Today’s property owners see their current zoning as a property right, which they paid for in the acquisition of that property. Single family homeowners often want to retain the features of their neighborhoods – quiet streets that are safe for bike riding, etc.. Industrial enterprises don’t want zoning changes to force them to move to new locations. When we change zoning laws, we create winners and losers. Thus, creating an incentive for corruption and bribery as well as a fountain of campaign contributions to politicians in a position to make such decisions. This raises the question – how do we unscramble the egg?

For example, one widely touted provision of Raised Bill 1024, during last year’s legislative session was for the state to override local ordinances and permit as-of-right multifamily development on 50% of lots within one-half mile of a train station. Obviously, there could be great benefit to transit-oriented development (if, of course, people ever decide to resume commuting to the office). But as one First Selectman put it – How am I supposed to decide which 50% of the lots get these valuable development rights and which do not? I can’t be put in the position to pick winners and losers from among our residents.

One creative solution to the problem might be to conduct a Dutch auction for development rights among the properties affected by a proposed change. Each could bid an amount (expressed as a percentage of their assessed valuation) that they would be willing to pay to be granted the new development rights. The aggregate proceeds of the auction could be distributed to the property owners not receiving new development rights, either because they did not bid or did not submit a winning bid (again, proportionate to their assessed valuations). This way the winners of the value created by the zoning change would pay monetary compensation to the losers, who would bear the brunt of the costs of the changes.

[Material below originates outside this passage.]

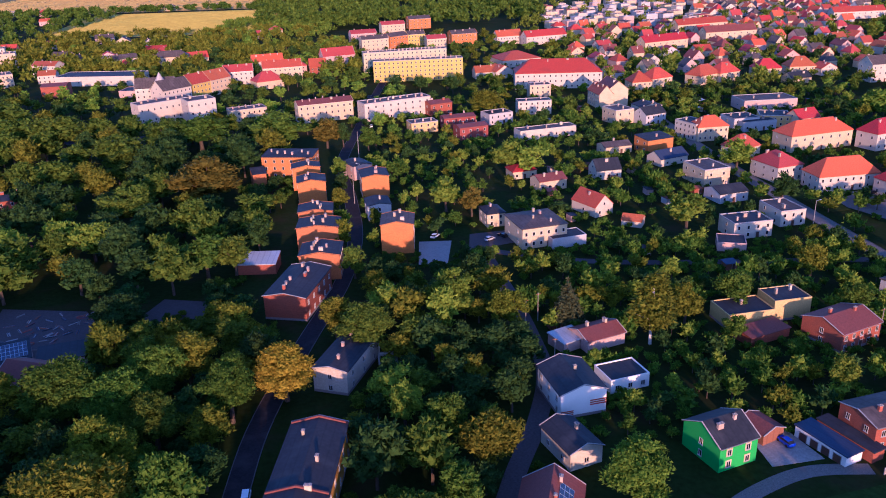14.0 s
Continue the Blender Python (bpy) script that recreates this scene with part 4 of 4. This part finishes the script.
tree("oak", -122.9, 410.5, 11.6, 17.3)
tree("dark", 136.4, 410.7, 6.2, 12.9)
tree("bright", 2.0, 417.3, 7.1, 13.7)
tree("brown", -99.1, 438.1, 15.9, 20.7)
tree("bright", 135.4, 459.3, 8.1, 14.5)
tree("bright", 41.4, 464.2, 7.9, 14.3)
tree("bright", 32.0, 468.6, 8.6, 14.9)
tree("oak", -156.5, 492.1, 13.8, 19.1)
tree("oak", -142.7, 526.5, 13.4, 18.7)
tree("oak", -84.4, 528.3, 15.1, 20.0)
tree("brown", -58.3, 528.3, 9.0, 15.2)
tree("oak", -124.7, 528.4, 15.3, 20.2)
tree("oak", -227.7, 537.7, 14.3, 19.5)
tree("oak", -201.7, 538.6, 16.2, 20.9)
tree("bright", 247.0, 554.0, 9.4, 15.5)
tree("oak", -253.8, 574.7, 17.6, 22.1)
tree("gold", 295.8, 585.2, 11.9, 17.5)
tree("gold", 30.3, 590.0, 10.8, 16.6)
tree("gold", -38, 381, 4.2)
tree("oak", -38.5, 398, 3.6)
tree("gold", -41.5, 421, 4)
tree("dark", -43, 446, 3.8)
tree("oak", -30, 352, 4.5)
tree("bright", -46.5, 470, 4)
tree("oak", -26, 402, 3)
tree("oak", -36, 520, 5)
tree("dark", -50, 530, 5)
tree("dark", 44, 197, 4.2)
tree("dark", 58, 204, 4.4)
tree("oak", 64, 197, 3.4)
tree("bush", 72, 191, 2.6)
tree("dark", 77, 199, 3.0)
tree("oak", 112, 213, 3.4)
tree("oak", 98, 210, 2.8)
tree("oak", 122, 226, 3.2)
tree("bush", 36, 188, 2)
tree("bush", 22, 216, 2.2)
tree("oak", 30, 214, 2.6)
tree("dark", 78, 182, 2.8)
tree("bush", 69, 178, 1.8)
tree("oak", 131, 222, 3.4)
tree("dark", 118, 236, 2.6)


# the rest of the woods and gardens
def shade_top(x):
    """Tops of the added shade trees, dipping to let sun onto the yellow house."""
    return 20.0 if -26 < x < 16 else 22.5 if x < 0 else 23.5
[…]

Let’s hope that Connecticut’s citizens and legislators can learn from our past mistakes and find a better way forward than either the current mess or some of the proposed state-wide one-size-fits all solutions that fail to take local conditions into account. We need to respect existing property rights, account for the environmental externalities of development, and provide flexibility to accommodate changes in demographics, environment, and economic conditions. This balancing act will require a great deal of thought and open minds on the part of all involved.